In 2018, 50% of the vineyards are either organically or biodynamically farmed.  They expect to be completely certified in 2020.

Wine Spectator: 93
Ironclad grip frames a core of dark currant fruit, with flecks of tobacco and pepper chiming in on the finish. Textbook Pauillac.
Wine Advocate: 95
The 2016 Pedesclaux is a blend of 48% Cabernet Sauvignon, 45% Merlot, 4% Petit Verdot and 3% Cabernet Franc, picked between 29 September and 18 October, matured in 60% new oak. It has a tightly-wound bouquet with blackberry and raspberry fruit, a touch of iodine and graphite. I like the subtle nature of this Pedesclaux, the brooding intensity. The palate is medium-bodied with very fine tannin, crisp and fresh, a gorgeous salinity and a long and persistent, lightly spiced finish. This leaves the 2015 Pedesclaux far behind.
Decanter: 94
A property that has been benefitting from new investment in the form of additional, better quality plots and a new cellar that allows far greater precision - I know everyone says this, but in this case they moved from large, old wooden vats to an array of shapes and sizes. Once again in this vintage you see the results of investment, and we have an utterly delicious Pdesclaux on our hands. Well structured, it has walls but the juice runs down them like in a perfectly filtered underground cavern. Once again it is the stunningly juicy fruit that impresses on the finish, giving a mouthwatering freshness. The blend is 48% Cabernet Sauvignon, 45% Merlot, 4% Petit Verdot and 3% Cabernet Franc - the first vintage in the history of the estate to have all four varieties now that the new plantings have come through.
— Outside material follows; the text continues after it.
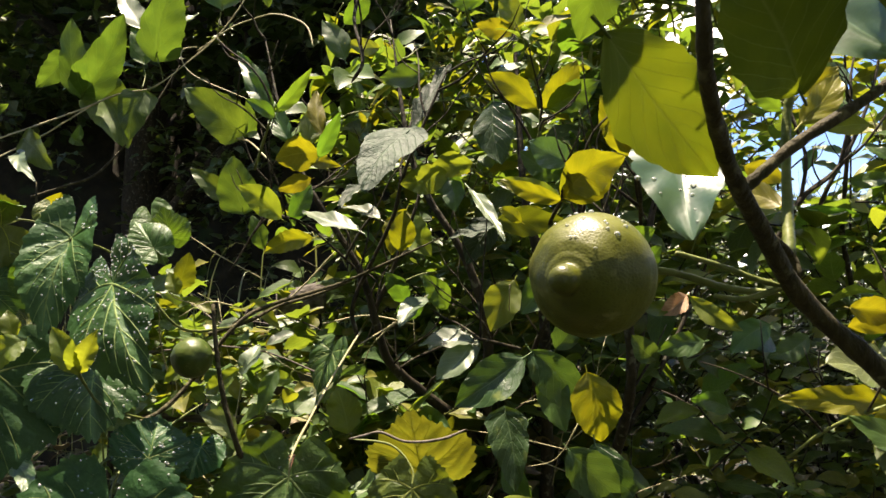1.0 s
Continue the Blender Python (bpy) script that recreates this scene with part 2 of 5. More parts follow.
FOLIAGE_YELLOW = leaf_material("yellow_foliage", (0.12, 0.14, 0.02), (0.2, 0.185, 0.026), (0.27, 0.262, 0.014), island=True, through_share=0.48)
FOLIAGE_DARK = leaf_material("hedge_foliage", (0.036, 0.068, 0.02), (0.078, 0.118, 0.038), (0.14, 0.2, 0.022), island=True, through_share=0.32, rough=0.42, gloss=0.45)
LITTER = leaf_material("litter", (0.08, 0.06, 0.03), (0.16, 0.13, 0.07), (0.2, 0.15, 0.05), island=True, through_share=0.2, rough=0.7)
BLADE = leaf_material("grass_blade", (0.12, 0.14, 0.05), (0.28, 0.29, 0.16), (0.3, 0.32, 0.1), island=True, through_share=0.35, veins=0.0)
VEIN = leaf_material("vein", (0.21, 0.3, 0.1), (0.31, 0.39, 0.145), (0.38, 0.48, 0.14), rough=0.6, gloss=0.3, through_share=0.45, veins=0.0, relief=0.1)
VEIN_YELLOW = leaf_material("yellow_vein", (0.40, 0.41, 0.10), (0.5, 0.5, 0.14), (0.62, 0.62, 0.10), rough=0.6, gloss=0.3, through_share=0.5, veins=0.0, relief=0.1)
BARK = rough_material("bark", (0.026, 0.022, 0.008), (0.058, 0.049, 0.018), 260.0, 0.75, 0.8, (1, 1, 0.35), (0.082, 0.077, 0.036))
DARKBARK = rough_material("dark_bark", (0.017, 0.014, 0.008), (0.045, 0.036, 0.02), 160.0, 0.8, 0.8, (1, 1, 0.3), (0.09, 0.088, 0.06))
GREYBARK = rough_material("grey_bark", (0.09, 0.076, 0.06), (0.19, 0.165, 0.14), 180.0, 0.8, 0.7, (1, 1, 0.4))
GREENSTEM = rough_material("green_stem", (0.09, 0.12, 0.03), (0.16, 0.18, 0.05), 200.0, 0.5, 0.3)
STRAW = rough_material("straw_stem", (0.29, 0.26, 0.135), (0.42, 0.38, 0.22), 220.0, 0.6, 0.4)
POSTWOOD = rough_material("red_brown_wood", (0.062, 0.024, 0.014), (0.13, 0.052, 0.03), 70.0, 0.7, 0.6, (1, 1, 0.08))
WEATHERED = rough_material("weathered_wood", (0.045, 0.038, 0.032), (0.17, 0.152, 0.132), 110.0, 0.85, 1.0, (0.08, 1, 1))
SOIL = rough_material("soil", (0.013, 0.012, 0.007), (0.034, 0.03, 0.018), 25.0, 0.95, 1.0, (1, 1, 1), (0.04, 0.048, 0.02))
# the soil once more, with the shade of the hollow put into its colour
SHADE_SOIL = rough_material("shade_dark_earth", (0.011, 0.010, 0.006), (0.028, 0.024, 0.014), 25.0, 0.95, 1.0, (1, 1, 1), (0.018, 0.03, 0.01))
PEEL = peel_material("green_peel", (0.046, 0.053, 0.003), (0.094, 0.102, 0.013), 0.32)
PEEL_DARK = peel_material("dark_green_peel", (0.032, 0.055, 0.009), (0.058, 0.082, 0.014), 0.25)


def water_material():
    """Clear beads: see-through, with a bright gloss and white mixed in as a glint."""
    mat, nodes, links, shader = material("water")
    shader.inputs["Base Color"].default_value = (0.85, 0.9, 0.87, 1)
    shader.inputs["Roughness"].default_value = 0.08
    clear = nodes.new("ShaderNodeBsdfTransparent")
    gloss = nodes.new("ShaderNodeBsdfGlossy")
    gloss.inputs["Roughness"].default_value = 0.12
    edge = nodes.new("ShaderNodeFresnel")
    edge.inputs["IOR"].default_value = 1.5
    bead = nodes.new("ShaderNodeMixShader")
    links.new(edge.outputs[0], bead.inputs["Fac"])
    links.new(clear.outputs[0], bead.inputs[1])
    links.new(gloss.outputs[0], bead.inputs[2])
    both = nodes.new("ShaderNodeMixShader")
    # share of plain white that paints the glint into every bead
    both.inputs["Fac"].default_value = 0.28
    links.new(bead.outputs[0], both.inputs[1])
    links.new(shader.outputs[0], both.inputs[2])
    links.new(both.outputs[0], nodes["Material Output"].inputs["Surface"])
    return mat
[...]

Lots of small berries mean the yield is around 10% up on 2015, to 55hl/ha, without sacrificing concentration. In fact it has more race and concentration than last year, and with a tannin count of 82IPT and 12.5% press wine the apparent delicacy is impressive. 50% new oak, 3.61pH. Get on board with this wine.
Vinous: 93
The 2016 Pdesclaux is ripe, voluptuous and downright delicious. Although not especially complex, Pdesclaux has an immediacy that is hugely appealing. Black cherry, chocolate, smoke, mocha and licorice add to its sumptuous, racy personality. This is a wine of pure, unadulterated pleasure. The 2016 spent a whopping two months on the skins (including a 10-15 day cold soak) and will see about 50% new oak during its planned 18 months in barrel. Eric Boissenot is the consulting winemaker. Tasted two times.
James Suckling: 95
So aromatic with crushed currants, raspberries and blackberries with hints of graphite and lead pencil. Full-bodied and very tight with beautiful tannins and a long, flavorful finish. The tannins really build at the end of the palate. Try from 2024.